The Consumer Coalition of Oklahoma and Cole Hargrave Snodgrass & Associated (CHS) released the results of a recent poll of Oklahoma voters revealing a new optimism in the state and strong support for reforms championed by Governor Kevin Stitt.
“This poll shows a remarkable turnaround in optimism in the state,” said CHS President Pat McFerron, who oversaw the poll’s design and implementation. “In just six months, we have gone from some of the most negative numbers recorded in the state to the best we have seen in six years,” McFerron stated.
“This poll confirms voters are embracing the agenda of Kevin Stitt and Oklahoma’s turnaround is happening in a real way all across our state,” said Joshua Harlow Executive Director of The Consumer Coalition of Oklahoma, a grassroots effort promoting limited government and consumer choice.
The survey asked voters about two of Governor Stitt’s agenda items: putting agency boards under greater control of the governor and using some of the additional funds available to the legislature to better fund the state’s rainy-day fund.
More than twice as many voters approve the recent agreement to give the governor’s office more control over key agency board as oppose this reform (58% approve / 28% disapprove). “Republicans are particularly supportive of this approach with 71% saying they approve, and less than a majority of Democrats oppose the Republican this reform,” stated McFerron. “It is difficult in today’s hyper-partisan environment to get buy-in from even 40% of the opposition party, but this reform does just that.”
An even more popular reform is Governor Stitt’s proposal of saving money for the state’s rainy-day fund. When voters are told of the 574 million dollar increase in certification of funds, 73% agree with Stitt’s proposal to saving at least 200 million into the state’s savings account. “Everyone should pay attention to the question wording here,” McFerron said. “In this question we made the argument that the state should spend the money to make-up for past underfunding. Even with this note, a strong supermajority of voters still favor saving over spending.”
“Fully 84% of Republicans and 87% of those Republicans who regularly vote in primary elections favor the savings plan,” McFerron continued. “And this is a message that unites both urban and rural Oklahomans with more than 70% of each group supporting saving at least $200 million.”
“We are excited about the results of this poll,” said Harlow. “As advocates for Oklahoma consumers, we want a state government which is responsive to them. This polling shows that support for these two priorities of the Stitt administration is one way to give Oklahomans what they desire.”
The survey of Oklahoma registered voters was conducted by live agents on both land and mobile lines. It was controlled for gender, age of respondent, partisan affiliation, and region of the state so that it accurately reflects the Oklahoma electorate. Conducted March 12-15, 2019, the survey of 400 registered voters has a margin of error of +/- 4.9%. Full question wording is below.

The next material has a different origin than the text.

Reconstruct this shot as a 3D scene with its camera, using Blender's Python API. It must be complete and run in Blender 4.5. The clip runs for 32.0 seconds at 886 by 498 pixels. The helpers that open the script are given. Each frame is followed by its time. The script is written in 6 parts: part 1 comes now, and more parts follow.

1. As you may know, Governor Stitt and legislative leaders recently announced they had reached a compromise agreement which will give the Oklahoma governor’s office more control over the key agency boards. These nine-member boards will now be comprised of five gubernatorial appointments and four from legislative leaders who will serve at the will of whoever appoints them. This will allow any governor in Oklahoma to have more control and responsibility for actions of these agencies instead of the way it is now where the appointments can last for years and overlap from one governor to the next, meaning a new governor may not gain control of an agency for six years or more. From what you know, do you approve or disapprove of this new approach?
2. As you may know, the state equalization board has certified that the state legislature will have $574 million more to spend this year than last year. Governor Stitt has proposed saving at least $200 million of these dollars into the state’s rainy-day fund savings account, while others say the state should spend all of this money to make-up for past underfunding. Do you favor or oppose Governor’ Stitt’s proposal to save at least $200 million?